As well as the swimmers, field hockey teams and track athletes, rugby is a key focus for the SAS. SA Rugby has been an anchor tenant of the academy since the beginning, with the Springbok Sevens teams – both men and women – permanently based there. Visiting athletes come and go but, enthuses Rob, “these world-class teams bring energy to the SAS for 12 months of the year.”
The SAS is also home to the Springbok Sevens Academy, as well as bespoke training programmes for aspiring young professional players, including the SAS Sevens Academy and the innovative SAS Rugby Institute (SASRI), a five-month residential programme. “These are aimed at players who are trying to become professional sevens or 15s players,” explains Rob. “Some players are on a gap year – perhaps they haven’t been contracted to a club – and they’re giving themselves another chance at playing in a top-class environment.”

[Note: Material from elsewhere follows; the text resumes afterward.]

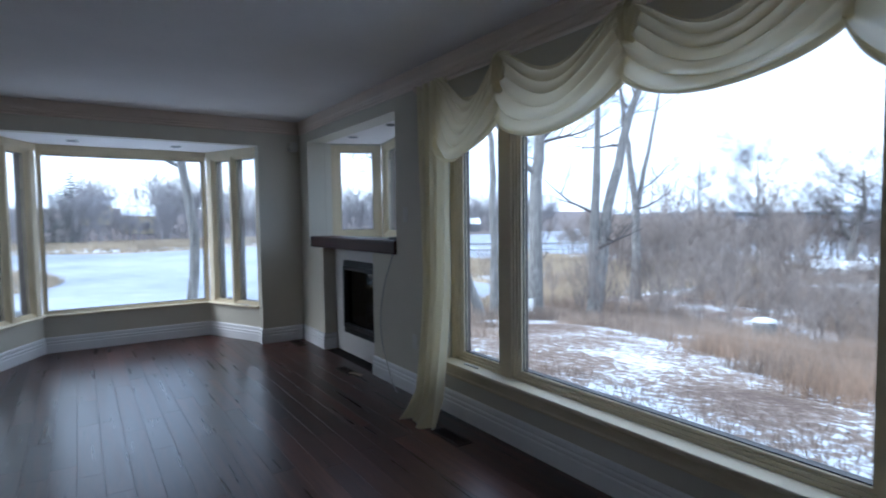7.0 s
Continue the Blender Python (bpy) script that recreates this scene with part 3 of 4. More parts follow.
blk(bm, -4.902, -4.882, 4.93, 5.32, 0.2, 0.9)
blk(bm, -5.612, -4.882, 4.93, 5.32, 0.18, 0.2)
blk(bm, -5.612, -4.882, 4.93, 5.32, 0.9, 0.92)
part("firebox", bm, SOOT, fire)
part("fire_glass", one_box(-5.592, -4.902, 4.915, 4.919, 0.305, 0.865), SMOKED, fire)
for k in range(4):
    bm = bmesh.new()
    a = Vector((-5.54 + 0.12 * k, 5.02 + 0.05 * (k % 2), 0.25 + 0.05 * (k // 2)))
    cyl(bm, a, a + Vector((0.25, 0.06 - 0.1 * (k % 2), 0.03)), 0.038, 0.030, 10)
    part("log", bm, SPLIT, fire, "pale ceramic log")

mantel = bmesh.new()
blk(mantel, -6.17, -4.232, 4.728, 5.02, 1.088, 1.205, 0.018)
tagged(part("mantel_shelf", mantel, MANTEL), "thick dark wooden mantel shelf with rounded edges", "mantel shelf")
bm = bmesh.new()
blk(bm, -4.46, -4.26, 4.80, 4.92, 1.2055, 1.228, 0.005)
blk(bm, -4.40, -4.34, 4.83, 4.87, 1.226, 1.232, 0.002)
tagged(part("media_box", bm, BLACK), "small flat black box on the mantel shelf", "electronic box")
verts, faces = [], []
pts = [Vector(p) for p in ((-4.26, 4.735, 1.10), (-4.30, 4.728, 1.02), (-4.40, 4.725, 0.85), (-4.47, 4.724, 0.65), (-4.49, 4.722, 0.45), (-4.44, 4.716, 0.30), (-4.34, 4.705, 0.17), (-4.22, 4.68, 0.06), (-4.12, 4.66, 0.008), (-4.05, 4.64, 0.006))]
smooth_pts = []
for i in range(len(pts) - 1):
    for k in range(4):
        smooth_pts.append(pts[i].lerp(pts[i + 1], k / 4))
for _ in range(3):
    smooth_pts = [smooth_pts[0]] + [(a + b * 2 + c) / 4 for a, b, c in zip(smooth_pts, smooth_pts[1:], smooth_pts[2:])] + [smooth_pts[-1]]
tube_lists(smooth_pts, [0.0045] * len(smooth_pts), 6, verts, faces)
tagged(part("cable", from_lists("cable", verts, faces), CABLE), "thin grey cable hanging from the mantel to the floor", "cable")


# ---- curtains ----
rod = thing("curtain_rod", (-1.8, 4.62, 2.27), "slim cream curtain rod above the picture window", "curtain rod")
bm = bmesh.new()
cyl(bm, (-3.70, 4.655, 2.300), (-0.03, 4.655, 2.300), 0.014, None, 14)
part("pole", bm, CROWN, rod)
for x in (-3.72, -0.01):
    bm = bmesh.new()
    bmesh.ops.create_uvsphere(bm, u_segments=14, v_segments=8, radius=0.026, matrix=Matrix.Translation((x, 4.655, 2.300)))
    part("finial", bm, CROWN, rod, "", True)
for x in (-3.55, -1.9, -0.16):
    bm = bmesh.new()
    blk(bm, x - 0.01, x + 0.01, 4.66, 4.75, 2.280, 2.287, 0.002)
    blk(bm, x - 0.014, x + 0.014, 4.742, 4.7495, 2.245, 2.325, 0.002)
    part("bracket", bm, CROWN, rod)

curtain = thing("swag_curtain", (-1.8, 4.62, 0.0), "cream sheer scarf curtain draped in four swags with floor-length tails", "curtain")


def cloth_grid(name, fn, nu, nv, mat):
    verts, faces = [], []
    for i in range(nu + 1):
        for j in range(nv + 1):
            verts.append(fn(i / nu, j / nv))
    for i in range(nu):
        for j in range(nv):
            a = i * (nv + 1) + j
            faces.append((a, a + 1, a + nv + 2, a + nv + 1))
    ob = part(name, from_lists(name, verts, faces), mat, curtain, "", True)
    return ob


def swag(x0, x1, z_low, tip0, tip1, dip, seed, skew=0.0):
    rng = random.Random(seed)
    ph = [rng.uniform(0, 6.28) for _ in range(6)]

    def fn(u, v):
        hang = (4 * u * (1 - u)) ** 0.72
        spread = math.sin(math.pi * u) ** 0.6
        ztop = 2.318 - dip * math.sin(math.pi * u) ** 1.7
        tip = tip0 + (tip1 - tip0) * u
        zbot = tip - (tip - z_low) * hang
        z = ztop + (zbot - ztop) * v ** (0.95 + 1.5 * (1 - spread))
        fan = v ** 0.9 * 5.4 + 0.35 * math.sin(2.6 * u + ph[1]) + 0.18 * math.sin(6.1 * u + ph[2])
        roll = 2 * math.pi * fan + ph[0]
        fold = math.cos(roll)
        fold += 0.22 * math.sin(v * 6.28 * 8.3 + ph[3] + 2.6 * u)
        gather = math.sin(v * 40 + ph[4]) * 0.012 * (1 - spread)
        y = 4.640 - 0.045 * spread * (0.3 + v) - 0.055 * hang * v * v + 0.026 * fold * (0.12 + 0.88 * spread) * (0.5 + 0.5 * v) + gather
        y -= 0.022 * (1 - spread) * (1 - v)
        x = x0 + (x1 - x0) * (u + skew * math.sin(math.pi * u) * (v - 0.5)) + 0.012 * (1 - spread) * math.sin(v * 22 + ph[5])
        z += 0.030 * math.sin(roll) * spread * (0.55 + 0.45 * math.sin(1.9 * u + ph[2]) ** 2) * min(1.0, 6 * v, 8 * (1 - v))
        return Vector((x, y, z))
    cloth_grid("swag_hem", lambda u, v: fn(u, 0.95 + 0.056 * v) + Vector((0, -0.006 - 0.008 * math.sin(math.pi * v), -0.003)), 44, 6, CLOTH)
    return cloth_grid("swag", fn, 44, 110, CLOTH_THIN)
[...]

SAS Rugby certainly draws on a deep pool of talent to polish the stars of the future. Head of rugby is Jacques Hanekom, a man with decades of coaching experience across all levels, who is assisted by a roster of household names from the world of rugby, including Ernst Joubert, Neil de Kock and Corné Uys.
The latest anchor tenant to join the SAS is Stellenbosch Football Club, a professional soccer team that was purchased by the academy – with the backing of sole shareholder Remgro – in 2018.
Across an array of sporting codes, from field to track to swimming pool, at the core of the SAS is a simple commitment to the power of sport for good.
“The higher purpose, the mission of the SAS, is to have a positive and sustainable effect on the impact that sport and sportspeople have on society. Sport really has the power to change the way people think,” says Rob.
“Our mission is to make a difference through sport.”